Haven't read this yet. However I am single, a single mother, and have been most my life, but more so for the past 6 years.
It has truly transformed me, I have really only desired God most my life, due to having endured much abuse and deadly situations, I grew to hate men.
I don't now though of course. lol
Once I was given the opportunity to have a 3 year godly relationship, (it had it's pains too) and I didn't handle it well, I had NO trust whatsoever, a very essential need for a healthy relationship.
God I only could trust, until God showed me I didn't even trust Him, if I couldn't trust my relationship and the godly man I was last with, to God's care to begin with.
I lost that man 6 years ago, I successfully pushed him away.
The most painful gut wrenching lesson I have ever had to learn.
God knew I would though.
God has unfailingly been there for me!!
He is all that I desire! He is better than my very life and all things in, to me!
I have not nor do I seek for a man, I do not want one.
However, once I thought God was going to put me with someone, (there was a lot revealing reason to believe this at the moment) from what that man received from God and from things I've received from God just came together.
Back when I didn't feel the need for confirmation at every corner, (which was just mid last year, lol) I walked in Faith.
I cried every night to God.
I simply did not want this, but like a fire that burned, I could not put it out, it was the belief that God wanted this.
I knew that God's will is the Rule, it is done no matter what, and it does great harm to fight against it.
I know NOTHING, other than my GOD, and I trust Him completely!
SO I went on forward in Faith, but without ceasing from prayer.

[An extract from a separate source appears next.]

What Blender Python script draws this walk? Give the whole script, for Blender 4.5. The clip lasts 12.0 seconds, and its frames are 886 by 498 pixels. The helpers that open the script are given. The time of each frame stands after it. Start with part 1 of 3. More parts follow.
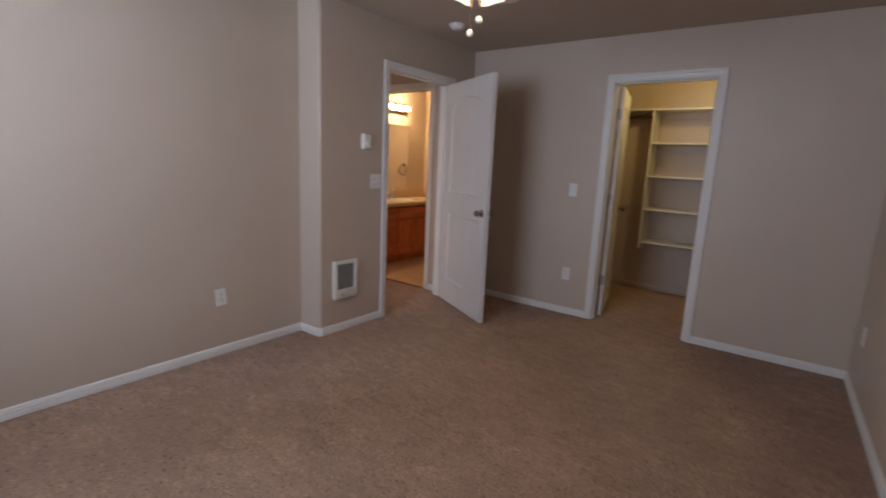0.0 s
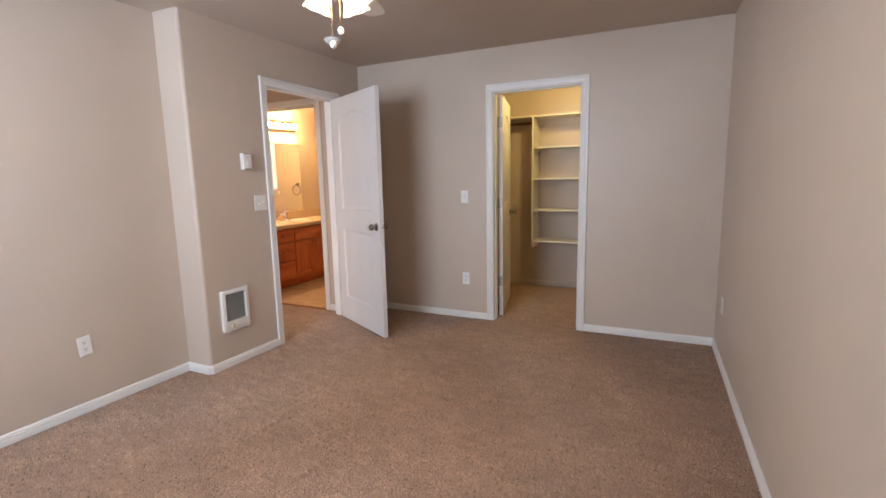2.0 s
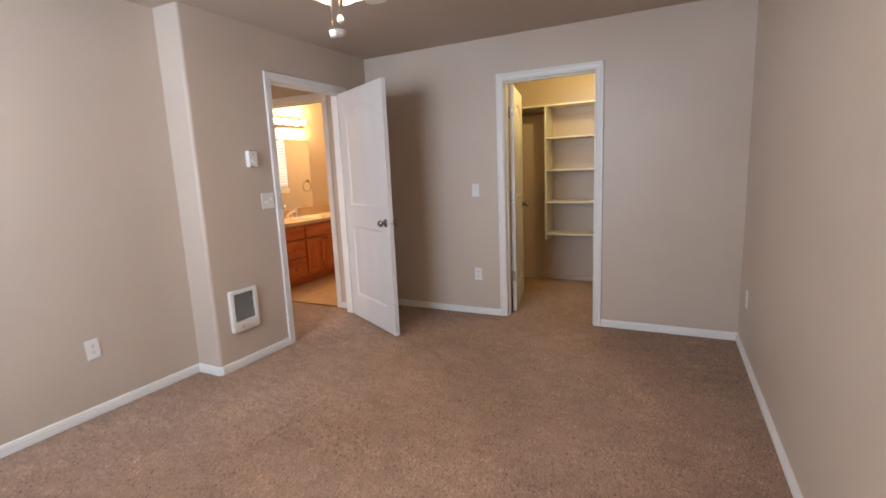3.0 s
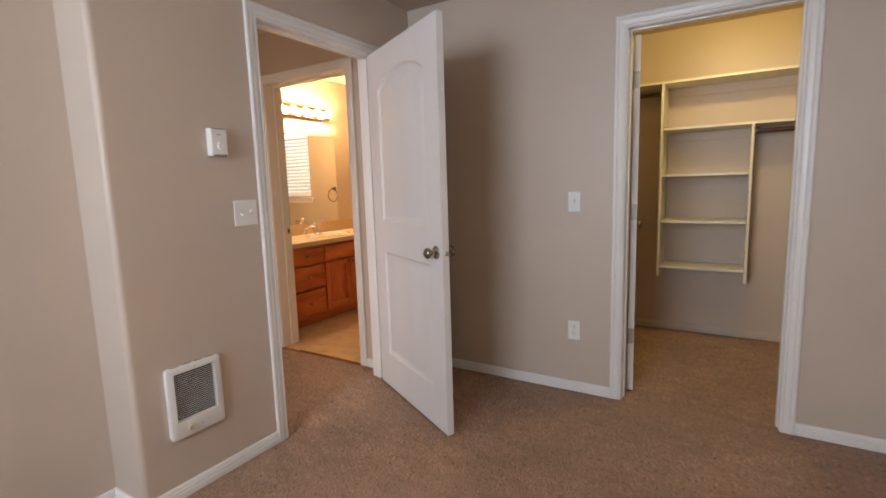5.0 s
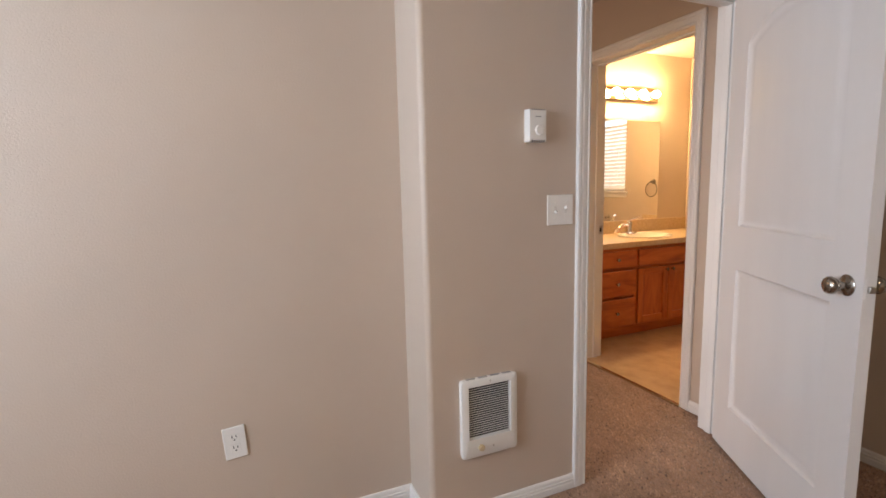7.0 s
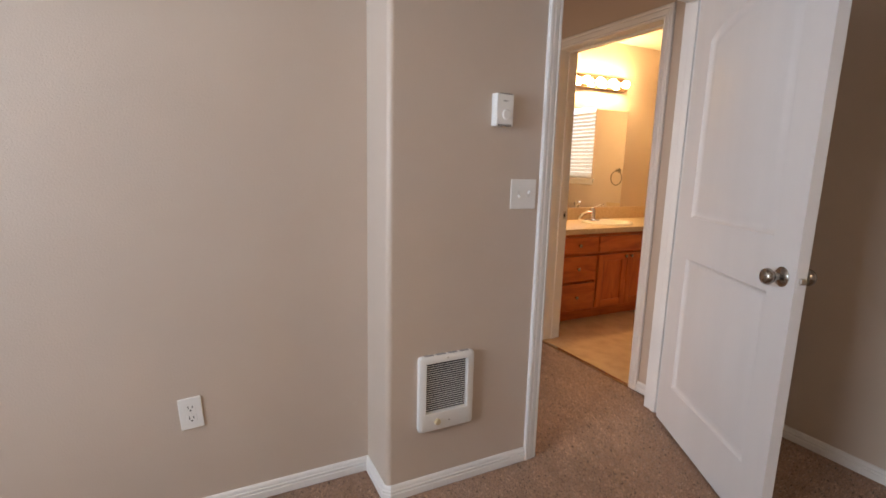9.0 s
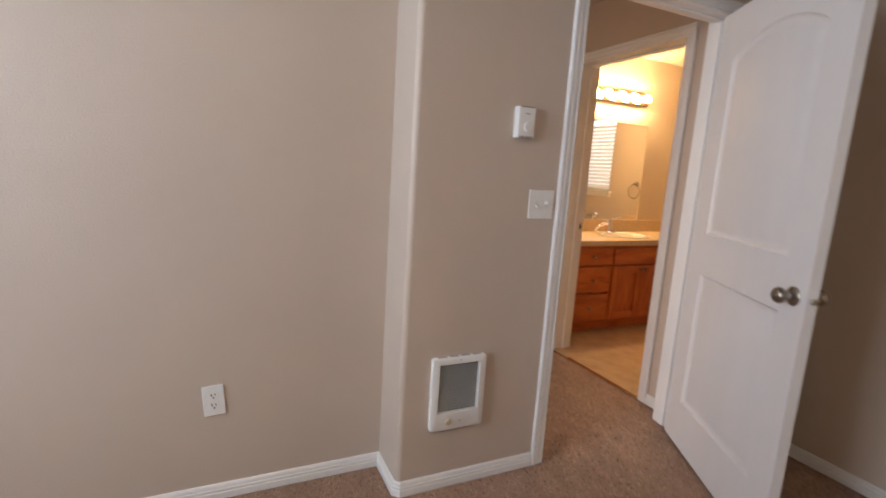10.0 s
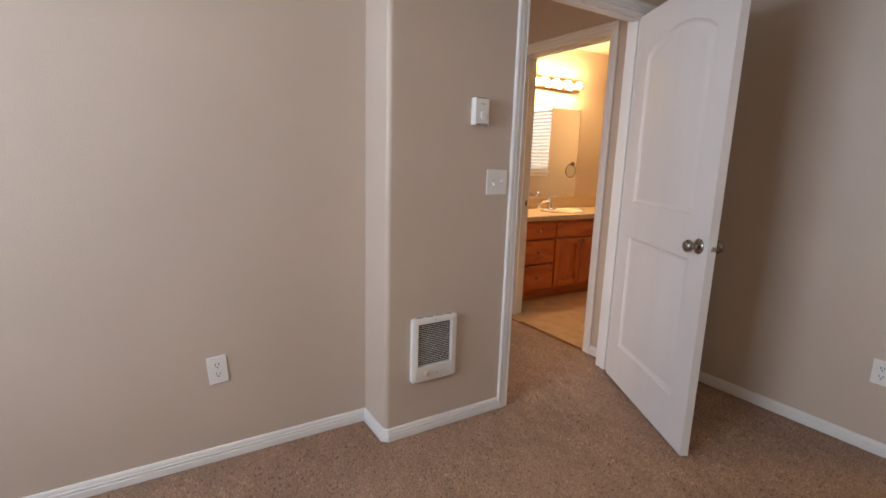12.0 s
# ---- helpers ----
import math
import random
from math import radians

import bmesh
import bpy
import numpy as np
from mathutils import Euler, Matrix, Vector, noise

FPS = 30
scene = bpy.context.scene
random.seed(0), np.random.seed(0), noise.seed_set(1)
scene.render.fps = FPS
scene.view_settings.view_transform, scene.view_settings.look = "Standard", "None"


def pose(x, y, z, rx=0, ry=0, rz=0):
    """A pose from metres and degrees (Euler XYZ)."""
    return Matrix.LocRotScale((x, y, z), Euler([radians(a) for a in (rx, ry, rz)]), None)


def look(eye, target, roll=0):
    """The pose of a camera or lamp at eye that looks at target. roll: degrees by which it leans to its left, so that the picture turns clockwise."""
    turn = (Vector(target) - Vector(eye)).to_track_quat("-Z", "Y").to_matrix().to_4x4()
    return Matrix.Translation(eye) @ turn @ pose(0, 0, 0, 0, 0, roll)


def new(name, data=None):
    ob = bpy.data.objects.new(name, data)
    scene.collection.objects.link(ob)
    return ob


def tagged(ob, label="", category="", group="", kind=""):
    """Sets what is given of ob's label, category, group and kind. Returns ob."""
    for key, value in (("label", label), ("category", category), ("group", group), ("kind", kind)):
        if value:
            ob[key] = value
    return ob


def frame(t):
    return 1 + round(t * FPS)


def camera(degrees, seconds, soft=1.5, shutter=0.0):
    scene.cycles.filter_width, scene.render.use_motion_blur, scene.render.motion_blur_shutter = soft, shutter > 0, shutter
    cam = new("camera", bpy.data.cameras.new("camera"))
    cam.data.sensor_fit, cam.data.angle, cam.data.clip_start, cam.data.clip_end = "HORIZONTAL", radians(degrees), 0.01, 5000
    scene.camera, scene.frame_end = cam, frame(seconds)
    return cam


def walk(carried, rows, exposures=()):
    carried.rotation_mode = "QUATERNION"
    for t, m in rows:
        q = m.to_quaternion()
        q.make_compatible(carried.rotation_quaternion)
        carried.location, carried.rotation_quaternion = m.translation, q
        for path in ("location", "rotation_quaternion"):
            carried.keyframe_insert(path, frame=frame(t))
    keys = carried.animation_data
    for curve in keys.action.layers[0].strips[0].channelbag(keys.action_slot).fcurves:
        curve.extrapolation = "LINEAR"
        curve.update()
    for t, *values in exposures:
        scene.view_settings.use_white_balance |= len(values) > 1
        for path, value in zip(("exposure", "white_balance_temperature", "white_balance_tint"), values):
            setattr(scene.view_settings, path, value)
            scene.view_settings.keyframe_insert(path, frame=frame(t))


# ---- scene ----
cam = camera(86.0, 12.0, soft=1.6, shutter=0.5)
PATH = [
    (0, (0.226, 0.282, 1.35), (-0.939, 1.866, 0.983), 2.6),
    (0.5, (0.267, 0.316, 1.331), (-0.702, 2.021, 0.938), 1.9),
    (1, (0.282, 0.343, 1.337), (-0.7, 2.049, 0.985), 0.5),
    (1.5, (0.276, 0.342, 1.331), (-0.684, 2.072, 1.038), -1.1),
    (2, (0.31, 0.358, 1.331), (-0.543, 2.142, 1.028), -1.2),
    (2.5, (0.312, 0.345, 1.326), (-0.573, 2.119, 1.068), -1.7),
    (2.7, (0.32, 0.369, 1.334), (-0.6, 2.115, 1.012), -2.3),
    (4.3, (-0.285, 1.203, 1.267), (-1.032, 3.032, 0.96), -3.2),
    (4.5, (-0.381, 1.346, 1.254), (-1.263, 3.126, 1.02), -2.3),
    (5, (-0.604, 1.66, 1.26), (-1.642, 3.348, 0.992), -1.7),
    (5.5, (-0.782, 1.88, 1.259), (-1.822, 3.569, 1.004), -3.9),
    (6, (-0.895, 1.987, 1.27), (-2.244, 3.442, 1.021), -1.3),
    (6.5, (-1.002, 1.955, 1.257), (-2.755, 2.872, 0.962), -0.7),
    (6.7, (-1.02, 1.92, 1.258), (-2.848, 2.692, 1.002), -1.5),
    (8.3, (-0.997, 1.94, 1.265), (-2.776, 2.793, 0.934), -0.2),
    (8.5, (-0.993, 1.933, 1.265), (-2.778, 2.773, 0.934), 0.3),
    (9, (-0.987, 1.931, 1.263), (-2.744, 2.822, 0.916), 1.4),
    (9.5, (-0.99, 1.93, 1.257), (-2.854, 2.549, 0.877), 1.4),
    (10, (-0.942, 1.89, 1.271), (-2.728, 2.73, 0.944), 3.6),
    (10.5, (-0.815, 1.714, 1.25), (-2.523, 2.675, 0.854), -0.2),
    (11, (-0.737, 1.628, 1.25), (-2.461, 2.555, 0.837), 1.9),
    (11.5, (-0.732, 1.644, 1.253), (-2.408, 2.666, 0.868), 2.3),
    (12, (-0.747, 1.658, 1.254), (-2.412, 2.703, 0.885), 1.8),
]
EXPOSURES = [(0.0, -1.25, 6620, 22), (0.5, -0.70, 6620, 21), (1.0, -0.38, 6670, 20), (1.5, -0.12, 6720, 19), (2.7, -0.16, 6770, 19), (4.3, -0.38, 7020, 19), (5.5, -0.36, 7070, 19), (6.5, -0.27, 7050, 19),
             (8.5, -0.39, 6970, 19), (10.0, -0.49, 6920, 19), (12.0, -0.51, 6870, 19)]
walk(cam, [(t, look(eye, target, roll)) for t, eye, target, roll in PATH], EXPOSURES)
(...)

I know that if there was a chance I could have been misled, I knew I wouldn't be by Him, acknowledge Him, His authority and Power, and He will direct or make your path straight.
He rewards your Faith in Him.
I knew that without Faith I will not please Him, and I believed that this was His will for me right now.
I discovered, something Great!
When I cried every night in His arms, I remembered Him- as man, Jesus, on the Mount of Olives before His arrest, He wept bitterly and sweat great drops of blood, crying out to His father that this cup may be removed from Him and then He ended it with, Your will, not Mine, be done.
What You want God, not what I want.
This IS Key, and was ground breaking for me.
I already lived this way, but somehow missed that I could pray this way too!
While I stepped out in Faith at the same time.
OF course my situation can hardly be compared to Our Lord Jesus's, our sweet Savior!!
The life of Jesus is our example, God knows I have given up my own desires long ago, and only want what He wants, I can't bear to live any further on any of my mistakes again,
I know, I know nothing about what is good for me outside of Jesus.
Everything God has shown me and this other man, came together, so until God steps in to redirect our steps, I keep on in that direction and just TRUST HIM.
Either way, God's will, Will be Done, right?
What ever God's will is, I want to be in it wholeheartedly and submissively, but I followed Jesus' example, and prayed His words along the way.
God removed that cup from me, and now when I cry in His arms about that, it is out of Pure Gratitude!!!
He has kept me to Himself. <3
He is My Love, He is my Creator.
The Creator and Lover of All His people!